8) Let’s all agree to stop using the word “busy”.

The martyrdom mindset has taken over the nonprofit sector, and it’s no wonder – we are always expected to do more with less, to never complain, and to always find new ways to be resourceful and thrifty.

All while saving lives, animals, the environment, culture, and society as we know it. Reasonable.

I’d love for nonprofit social media managers (and everyone in general) to make a pledge to stop glamorizing busy.

We think that if we don’t say we are busy that we will be seen failures.

Think about how we talk about time and attention – we waste it, spend it, save it, maximize it, reclaim it.
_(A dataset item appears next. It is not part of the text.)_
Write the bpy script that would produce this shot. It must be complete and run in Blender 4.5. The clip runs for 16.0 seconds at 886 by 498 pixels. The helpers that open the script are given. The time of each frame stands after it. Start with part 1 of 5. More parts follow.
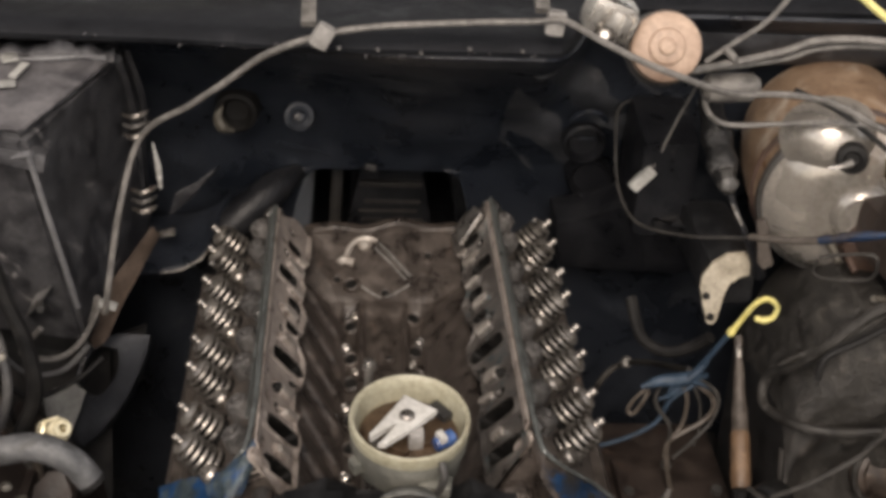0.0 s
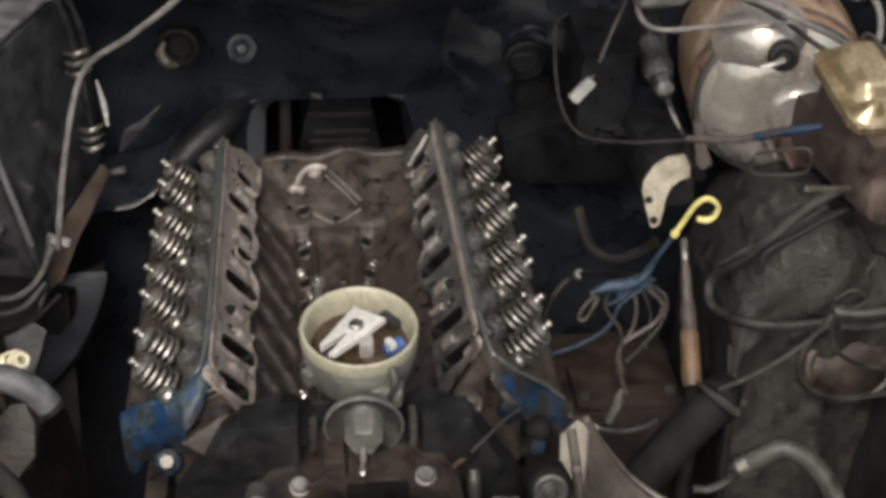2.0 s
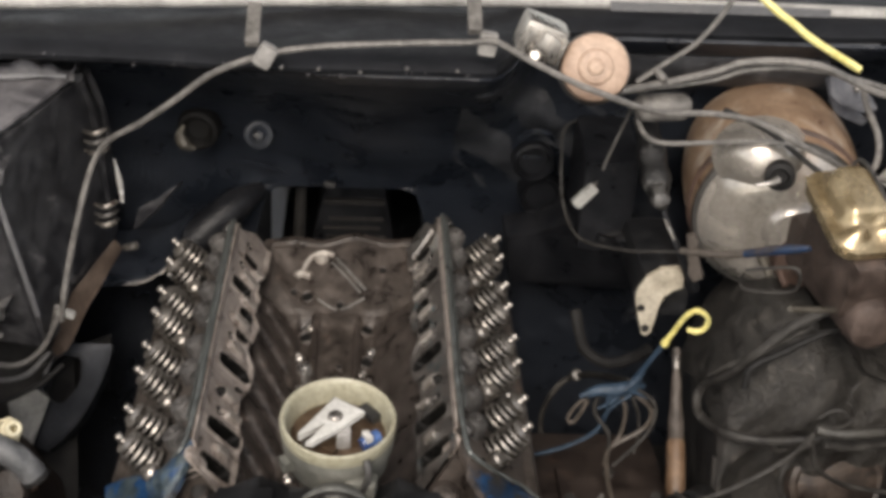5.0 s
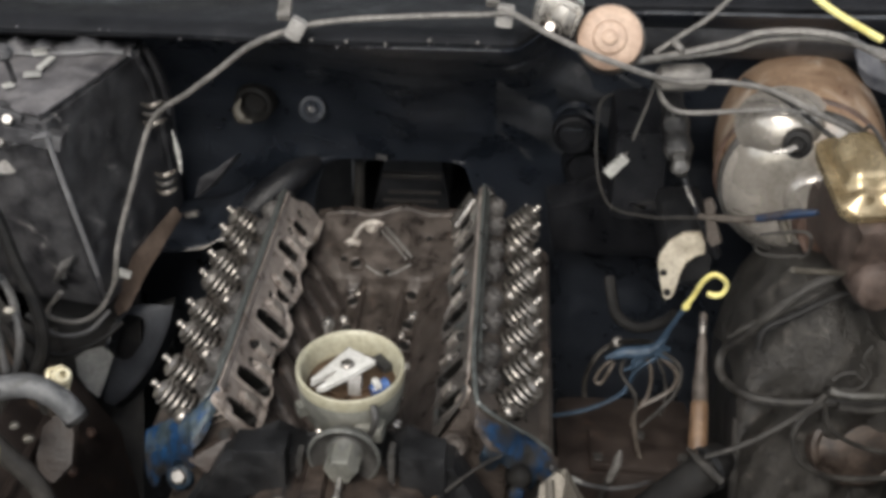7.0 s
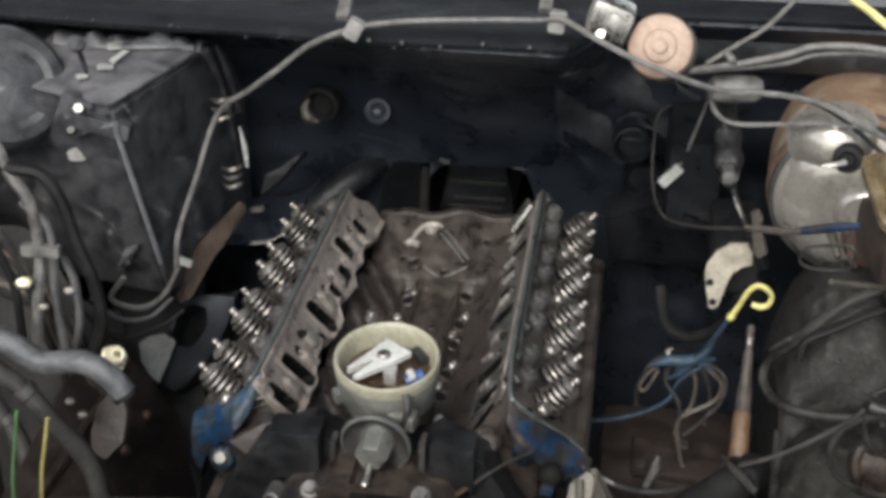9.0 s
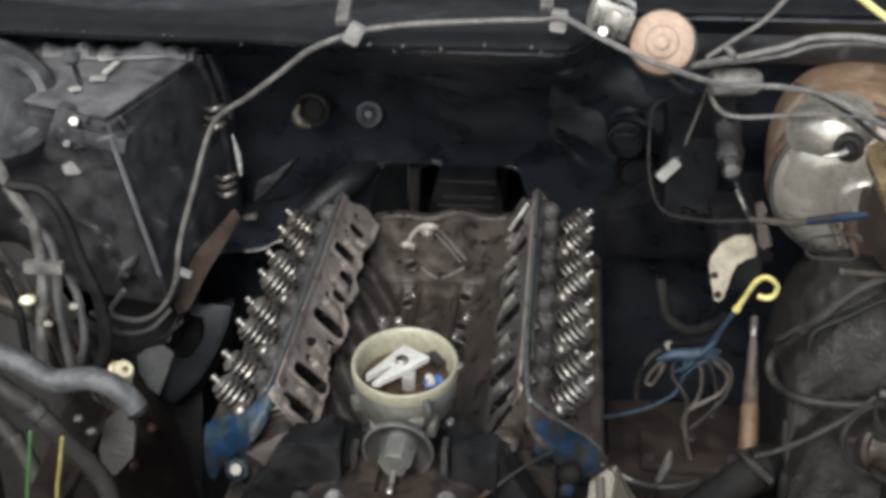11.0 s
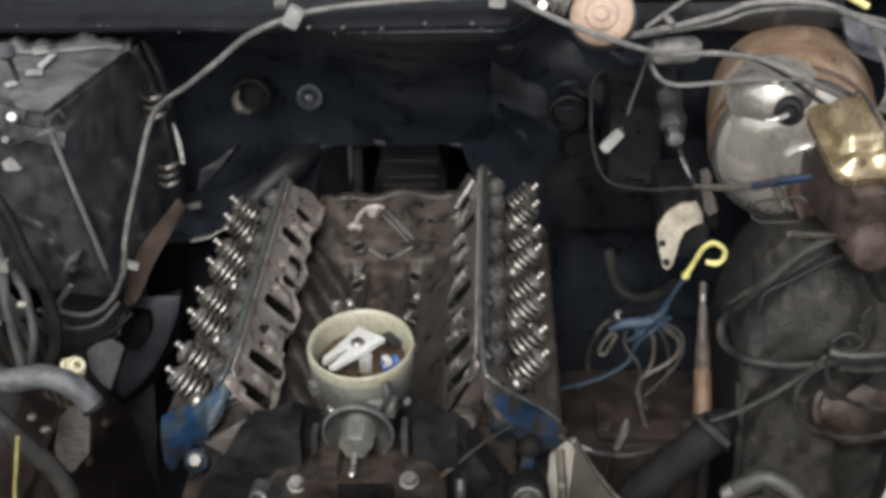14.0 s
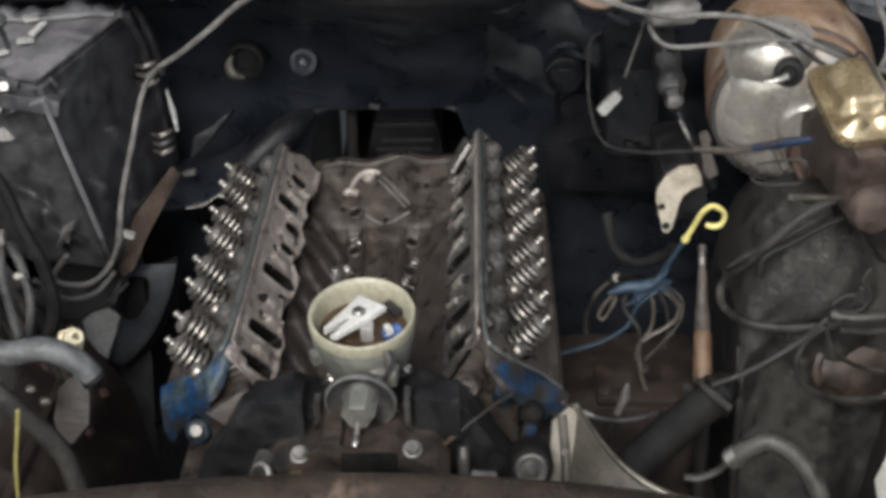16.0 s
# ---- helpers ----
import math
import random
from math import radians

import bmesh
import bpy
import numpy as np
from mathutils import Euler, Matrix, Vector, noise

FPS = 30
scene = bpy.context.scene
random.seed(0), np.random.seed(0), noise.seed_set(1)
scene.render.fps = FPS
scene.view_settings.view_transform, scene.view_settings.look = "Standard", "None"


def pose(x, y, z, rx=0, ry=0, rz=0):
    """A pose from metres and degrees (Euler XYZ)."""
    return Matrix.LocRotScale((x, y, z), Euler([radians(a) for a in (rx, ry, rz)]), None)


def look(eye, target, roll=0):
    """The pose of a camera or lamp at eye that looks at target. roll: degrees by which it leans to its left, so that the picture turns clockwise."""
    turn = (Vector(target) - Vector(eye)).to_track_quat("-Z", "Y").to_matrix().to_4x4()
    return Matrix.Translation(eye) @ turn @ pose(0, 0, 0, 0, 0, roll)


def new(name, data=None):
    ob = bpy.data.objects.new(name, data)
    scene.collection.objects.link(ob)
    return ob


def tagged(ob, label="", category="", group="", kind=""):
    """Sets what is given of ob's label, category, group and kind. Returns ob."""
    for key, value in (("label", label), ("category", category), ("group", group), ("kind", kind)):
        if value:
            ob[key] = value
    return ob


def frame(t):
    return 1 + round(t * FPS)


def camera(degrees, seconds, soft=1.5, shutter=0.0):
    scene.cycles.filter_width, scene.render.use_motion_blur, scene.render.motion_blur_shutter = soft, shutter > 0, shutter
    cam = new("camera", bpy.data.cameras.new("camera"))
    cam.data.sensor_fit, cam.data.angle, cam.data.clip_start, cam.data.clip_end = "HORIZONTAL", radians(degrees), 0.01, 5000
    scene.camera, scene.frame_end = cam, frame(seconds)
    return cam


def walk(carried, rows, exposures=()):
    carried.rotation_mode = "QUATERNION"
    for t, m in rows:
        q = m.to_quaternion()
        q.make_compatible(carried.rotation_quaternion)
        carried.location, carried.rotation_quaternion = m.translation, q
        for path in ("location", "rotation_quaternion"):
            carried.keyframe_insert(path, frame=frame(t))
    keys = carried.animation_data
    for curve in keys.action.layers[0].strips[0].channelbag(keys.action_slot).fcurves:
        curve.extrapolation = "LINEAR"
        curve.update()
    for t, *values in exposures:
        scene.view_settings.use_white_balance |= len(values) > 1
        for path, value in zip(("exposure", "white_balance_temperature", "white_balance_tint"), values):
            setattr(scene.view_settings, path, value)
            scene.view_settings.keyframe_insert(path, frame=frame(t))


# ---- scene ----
# World: x to the driver's side, y towards the firewall, z up; z = 0 at the valve tips, y = 0 at the first valve.
cam = camera(34.19, 16.0, soft=4.0)
ROWS = [
    (0, -0.0480, -0.9917, 0.7072, -4.66, -27.94, 3.19),
    (0.5, -0.0542, -1.0006, 0.6989, -4.47, -29.36, 3.29),
    (1, -0.0443, -1.0130, 0.6897, -4.47, -28.85, 0.86),
    (1.5, -0.0260, -1.0292, 0.6945, -7.05, -29.28, 0.72),
    (2, -0.0236, -1.0306, 0.6898, -5.89, -29.84, 0.62),
    (2.5, -0.0295, -1.0239, 0.6933, -5.11, -29.41, 0.50),
    (3, -0.0326, -1.0280, 0.6994, -6.16, -29.72, 2.23),
    (3.5, -0.0315, -1.0295, 0.7030, -6.15, -28.92, 2.30),
    (4, -0.0321, -1.0249, 0.7072, -5.68, -28.49, 3.12),
    (4.2, -0.0292, -1.0223, 0.7101, -5.29, -27.03, 3.08),
    (6.3, 0.1315, -1.1211, 0.7294, 1.84, -26.62, 2.40),
    (6.5, 0.1355, -1.1224, 0.7271, 2.89, -26.24, 2.05),
    (7, 0.1434, -1.1280, 0.7254, 2.79, -27.07, 0.52),
    (7.5, 0.1531, -1.1280, 0.7301, 3.06, -26.64, 0.58),
    (8, 0.1822, -1.1371, 0.7246, 4.76, -27.64, 0.97),
    (8.5, 0.2028, -1.1577, 0.7231, 6.44, -27.00, 1.83),
    (9, 0.2074, -1.1582, 0.7192, 7.58, -26.27, 0.72),
    (9.2, 0.2087, -1.1603, 0.7146, 7.68, -26.16, 1.06),
    (11.3, 0.1411, -1.1580, 0.7256, 5.03, -26.72, -0.43),
    (11.5, 0.1403, -1.1602, 0.7238, 5.05, -27.30, -0.60),
    (12, 0.1380, -1.1649, 0.7243, 5.01, -26.82, -1.00),
    (12.5, 0.1371, -1.1640, 0.7237, 4.92, -26.39, -1.59),
    (13, 0.1374, -1.1664, 0.7250, 3.95, -25.81, -1.95),
    (13.5, 0.1356, -1.1656, 0.7270, 2.41, -26.54, -2.10),
    (14, 0.1341, -1.1581, 0.7255, 2.46, -27.38, -1.54),
    (14.5, 0.1311, -1.1558, 0.7266, 2.17, -28.40, -1.33),
    (15, 0.1307, -1.1524, 0.7287, 1.94, -29.05, -1.45),
    (15.5, 0.1277, -1.1490, 0.7298, 1.90, -29.16, -1.33),
    (16, 0.1219, -1.1461, 0.7301, 1.94, -29.11, -1.95),
]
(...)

Instead of being busy and spinning around like tops, let’s be focused on working on the right things.

Remember, “It’s not always that we need to do more. But rather that we need to focus on less. “ – Nathan W. Morris

Three necessary must-read books for every nonprofit social media manager, to help you focus and stop the damaging cycle of busy:

CALM not BUSY: How to Manage Your Nonprofit’s Communications for Great Results

The ONE Thing

Essentialism

9) Let’s be more open, transparent, accessible, and HUMAN on social media.  
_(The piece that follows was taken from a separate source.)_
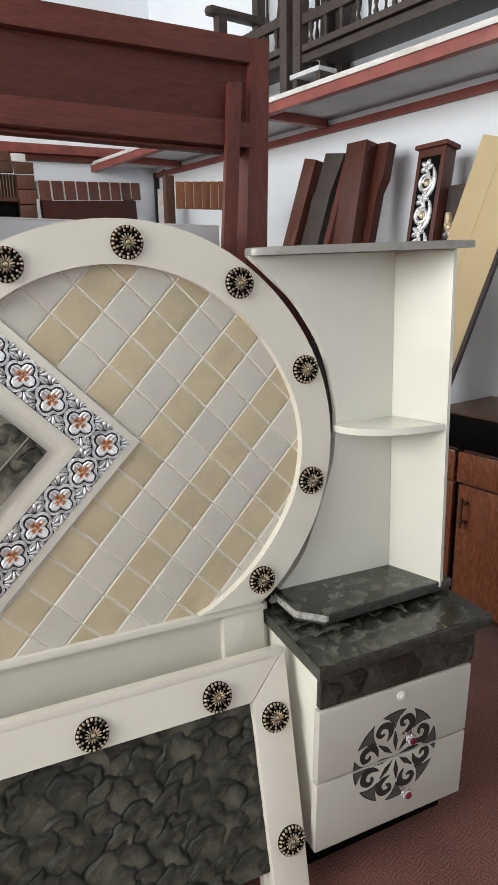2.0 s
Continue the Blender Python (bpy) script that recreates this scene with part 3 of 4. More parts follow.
out_top = angle_where(wing_outer, 60, 175, lambda x, z: x + z > 0.627)
in_top = angle_where(wing_inner, 60, 175, lambda x, z: x + z > 0.627)
out_low = min((abs(polar(wing_outer(a), a)[1] + 0.432), a) for a in np.linspace(-80, -30, 501))[1]
in_low = min((abs(polar(wing_inner(a), a)[1] + 0.432), a) for a in np.linspace(-88, -50, 501))[1]
rim = smoothed(wing_outer, out_low, out_top, 56) + smoothed(wing_inner, in_top, in_low, 56)
field = smoothed(lambda a: wing_outer(a) - 0.02, out_low, out_top, 48) + [(0.40, 0.20), (0.60, 0.0), (0.22, -0.40), (0.22, -0.432)]
KNOBS = ((0.376, 0.371), (0.618, 0.418), (0.871, 0.336), (1.038, 0.133), (1.047, -0.142), (0.901, -0.372))


def tile_mesh(poly, mat, y0=0.0072):
    """A tile whose edges fall into a V-shaped pale groove."""
    bm = bmesh.new()
    c = Vector((sum(x for x, _ in poly) / len(poly), sum(z for _, z in poly) / len(poly)))
    levels = ((0.0, y0 + 0.0054), (0.0004, y0 + 0.0048), (0.0030, y0 + 0.0003), (0.0038, y0), (0.010, y0 - 0.0002))
    area = sum(a[0] * b[1] - b[0] * a[1] for a, b in zip(poly, poly[1:] + poly[:1]))
    if area < 0:
        poly = poly[::-1]
    neat = []
    for p in poly:
        if not neat or (Vector(p) - Vector(neat[-1])).length > 0.007:
            neat.append(p)
    if (Vector(neat[0]) - Vector(neat[-1])).length < 0.007:
        neat.pop()
    poly, n = neat, len(neat)
    if n < 3:
        return None
    if min((Vector(a) - Vector(b)).length for a, b in zip(poly, poly[1:] + poly[:1])) < 0.03:
        levels = levels[:4]
    rings = []
    for grow, y in levels:
        ring = []
        for k in range(n):
            p0, p1, p2 = Vector(poly[k - 1]), Vector(poly[k]), Vector(poly[(k + 1) % n])
            e0, e1 = (p1 - p0).normalized(), (p2 - p1).normalized()
            n0, n1 = Vector((-e0.y, e0.x)), Vector((-e1.y, e1.x))
            v = (n0 + n1) / max(0.25, 1 + n0.dot(n1))
            q = p1 + v * grow
            if grow and (q - p1).length > (c - p1).length * 0.9:
                q = p1 + (c - p1) * 0.9
            ring.append(bm.verts.new((q.x, y, q.y)))
        rings.append(ring)
    for i, (a, b) in enumerate(zip(rings, rings[1:])):
        for j in range(n):
            bm.faces.new((a[j], a[(j + 1) % n], b[(j + 1) % n], b[j])).material_index = 1 if i < 2 else 0
    bm.faces.new(rings[-1])
    me = finish(bm, "tile", mat, 20)
    me.materials.append(GROUT)
    return me


def cut_poly(poly, inside):
    """Cuts a convex polygon by the half plane inside(x, z) >= 0 (a linear function)."""
    out = []
    for p, q in zip(poly, poly[1:] + poly[:1]):
        a, b = inside(*p), inside(*q)
        if a >= 0:
            out.append(p)
        if (a < 0) != (b < 0):
            t = a / (a - b)
            out.append((p[0] + (q[0] - p[0]) * t, p[1] + (q[1] - p[1]) * t))
    return out


TP = 0.110  # tile size along a diagonal coordinate


def d_line(i):
    return -0.616 + i * (0.1095 if i > 0 else 0.1125)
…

First tip: Stop doing this particular thing that really annoys me: Do not have a NO REPLY email address on your email communications, and don’t disable comments or messages on social media.

This is basically saying “hey we don’t care what you think and we don’t want to hear from you!”

Second tip: Use your email newsletters to actually build a relationship with supporters not just promote to them.

Third tip: Please, show that there are humans behind your social media accounts.

There is no better example of how to be open, transparent, accessible, and HUMAN on social media than Alexandria Ocasio-Cortez’s Instagram.

The incoming congresswoman from the Bronx has taken social media by storm via an innovative, but very intuitive, use of Instagram Stories

She made us all feel like insiders by sharing behind-the-scenes moments of congressional orientation, something that I personally had never seen before or even knew what took place.

She shows her human side, as well humor and honestly that has thus far been unparalleled by mainstream politicians, by making pot mac and cheese, taking questions about politics, and listening to Janelle Monae on a Friday night.

She shows her commitment to accessibility and inclusion by using a closed-captioning tool called Clipomatic so that anyone deaf or hearing impaired can follow along.

From The New York Times article: “What she’s saying is, ‘Hey, develop these skills alongside of me and we will be a community, we’ll be a force,’” Professor Grygiel said. “She’s not just saying, ‘Hey, support me, support me, support me.’”

Listen to that statement – it’s powerful.

“We will be a community.”

“We’ll be a force.”

Now, that is something that a community can be proud of joining.  

How can you build a movement using digital platforms, rather than just promoting your stuff?  

10) Let’s focus on collaboration instead of competition.

How can we collaborate with others instead of guarding what we perceive to be our little piece of the pie?

How can we continue to stay in our the good graces of those who support us? How can we sustain the trust and affinity from our online community members?

There are three key motivating factors that most people share when taking an action:

  • Purpose – Do work that is meaningful and most of all, deserving of their time and energy.
  • Growth – Learn things and feel challenged.
  • Connection – With others that they respect, admire, and trust.

Let’s focus more on highlighting the other organizations that we work with and showcasing their work to our supporters.

They want to know how we do our work, who we work with, and why.

Stop thinking of your nonprofit partners like competitors!

If you are doing it right, then there is MORE than enough funding to go around.

The always insightful Vu Le talks about this at length in his blog Nonprofit AF: OMG, can we please stop saying “there’s only so much funding to go around”?! 

So there you have it, my 10 New Year’s Resolutions for Nonprofit Social Media Managers.